Gig of the Week: Choice Music Prize
Who will win Irish album of the year? We predict victory for one of the two hip-hop acts
Absent friend: Rejjie Snow. Photograph: C Brandon/Redferns
Awards season isn’t over yet. On Thursday, March 7th, 10 acts compete for the Choice Music Prize, for the year’s best Irish album. Nine of the nominees will be at Vicar Street, Dublin, where they will hope to succeed last year’s winners, synth duo Ships.

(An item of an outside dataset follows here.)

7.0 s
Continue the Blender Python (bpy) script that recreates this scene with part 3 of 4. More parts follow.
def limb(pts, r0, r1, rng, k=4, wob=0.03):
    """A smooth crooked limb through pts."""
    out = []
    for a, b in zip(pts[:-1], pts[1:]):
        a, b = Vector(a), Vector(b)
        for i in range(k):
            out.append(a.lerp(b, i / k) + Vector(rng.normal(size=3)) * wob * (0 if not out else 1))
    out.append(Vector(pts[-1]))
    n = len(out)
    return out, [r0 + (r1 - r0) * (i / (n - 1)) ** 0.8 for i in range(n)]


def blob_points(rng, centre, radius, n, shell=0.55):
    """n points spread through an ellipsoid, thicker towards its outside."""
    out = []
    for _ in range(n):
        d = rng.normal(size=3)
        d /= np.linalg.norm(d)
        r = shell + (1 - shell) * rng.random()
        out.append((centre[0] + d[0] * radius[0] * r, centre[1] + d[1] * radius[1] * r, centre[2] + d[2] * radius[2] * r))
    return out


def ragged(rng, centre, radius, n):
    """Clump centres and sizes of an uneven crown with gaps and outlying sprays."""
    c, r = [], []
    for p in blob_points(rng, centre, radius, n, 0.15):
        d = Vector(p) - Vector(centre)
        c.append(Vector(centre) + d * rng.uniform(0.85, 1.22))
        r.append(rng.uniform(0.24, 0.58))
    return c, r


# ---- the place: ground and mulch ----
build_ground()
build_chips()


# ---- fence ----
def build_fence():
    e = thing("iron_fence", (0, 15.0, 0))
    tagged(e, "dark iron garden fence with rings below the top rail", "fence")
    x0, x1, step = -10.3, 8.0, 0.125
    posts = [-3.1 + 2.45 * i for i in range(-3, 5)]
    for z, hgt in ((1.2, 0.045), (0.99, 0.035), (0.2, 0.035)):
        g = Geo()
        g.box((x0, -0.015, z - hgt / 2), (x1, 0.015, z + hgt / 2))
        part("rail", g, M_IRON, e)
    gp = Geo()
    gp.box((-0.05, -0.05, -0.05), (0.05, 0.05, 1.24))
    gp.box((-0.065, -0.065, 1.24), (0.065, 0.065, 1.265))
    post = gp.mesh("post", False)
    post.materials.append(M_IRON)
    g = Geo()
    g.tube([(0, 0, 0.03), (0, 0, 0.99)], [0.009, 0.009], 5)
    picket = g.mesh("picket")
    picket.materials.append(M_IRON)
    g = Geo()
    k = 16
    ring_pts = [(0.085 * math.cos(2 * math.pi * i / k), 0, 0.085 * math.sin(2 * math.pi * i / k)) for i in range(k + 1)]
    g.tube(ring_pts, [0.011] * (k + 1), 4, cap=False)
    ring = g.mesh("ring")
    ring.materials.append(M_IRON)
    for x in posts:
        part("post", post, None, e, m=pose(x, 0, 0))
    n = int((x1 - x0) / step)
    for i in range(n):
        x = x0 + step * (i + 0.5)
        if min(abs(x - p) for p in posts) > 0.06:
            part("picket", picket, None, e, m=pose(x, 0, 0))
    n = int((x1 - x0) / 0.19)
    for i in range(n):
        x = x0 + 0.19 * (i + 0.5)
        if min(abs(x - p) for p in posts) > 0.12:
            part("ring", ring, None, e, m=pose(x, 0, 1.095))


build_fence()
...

It’s one of the most open Choice shortlists to date and welcome evidence Irish music has aspirations beyond its ongoing infatuation with sanctimonious arena rock. Among those performing on the night will be relative newcomers such as Cabra rapper Kojaque, indie band Just Mustard and harp-keyboard double act Saint Sister. Up against them are seasoned campaigners Villagers, Delorentos and folk singer Lisa O’Neill, along with the (arguably less fancied) O Emperor, The Academic and Wyvern Lingo. Absent will be rapper Rejjie Snow, shortlisted for his convention-defying debut Dear Annie but otherwise engaged on Thursday.
Who will walk away with the gong? Predicting a Choice winner is always fraught. Snow’s Dear Annie is perhaps the most critically acclaimed record to make the cut. But with the rapper away – he begins an Australian tour in April – he would be the first recipient of the award crowned in absentia. Also in with a shout, surely, is Kojaque, aka Kevin Smith. His day-in-the-life concept album, Deli Daydreams, achieves what might reasonably have been considered impossible in lending a hazy glamour to the convenience store sandwich counter.
A bigger surprise would be a win for Just Mustard, a four-piece from Dundalk. Their dense guitar sound has drawn comparisons with previous Choice nominees My Bloody Valentine and other veterans of the 1990s shoegaze scene. As with the best awards ceremonies, space is found for some curios, too. O Emperor’s Jason is an unconventional but absorbing swan song from a band that has decided to bow out in barking fashion (if you locate a tune somewhere in there, do let the band know).
More traditional are rockers The Academic and Delorentos, their albums brimming with agreeably boisterous riffs. And the Irish songwriting tradition is represented by Lisa O’Neill, the Co Cavan folk singer, and by Conor O’Brien’s Villagers, whose second album triumphed at the Choice six years ago.
As to the likely champion … with Snow absent we foresee that Kojaque’s Deli Daydreams will sweep to the podium instead. That would be a victory for the underdog, making Smith the second hip hop artist to receive the award following Limerick’s Rusangano Family in 2016.
This year marks the 14th anniversary of the prize. The event was first held in 2005, when Julie Feeney triumphed. Winners receive a trophy and €10,000 funded by the Irish Music Rights Organisation.
A separate award for song of the year, decided by public vote, will also be announced at Vicar Street. Nominees include punk group Fontaines DC for Too Real and One Direction’s Niall Horan for On the Loose. The ceremony will be broadcast live on 2FM from 7pm to 11pm, with a televised airing broadcast afterwards on RTÉ2, hosted by Eoghan McDermott and Bláthnaid Treacy.
The full list of shortlisted acts is: The Academic (Tales from the Backseat), Delorentos (True Surrender), Just Mustard (Wednesday), Kojaque (Deli Daydreams), O Emperor (Jason), Lisa O’Neill (Heard a Long Gone Song), Saint Sister (Shape of Silence) ,Rejjie Snow (Dear Annie), Villagers (The Art of Pretending to Swim), Wyvern Lingo (Wyvern Lingo).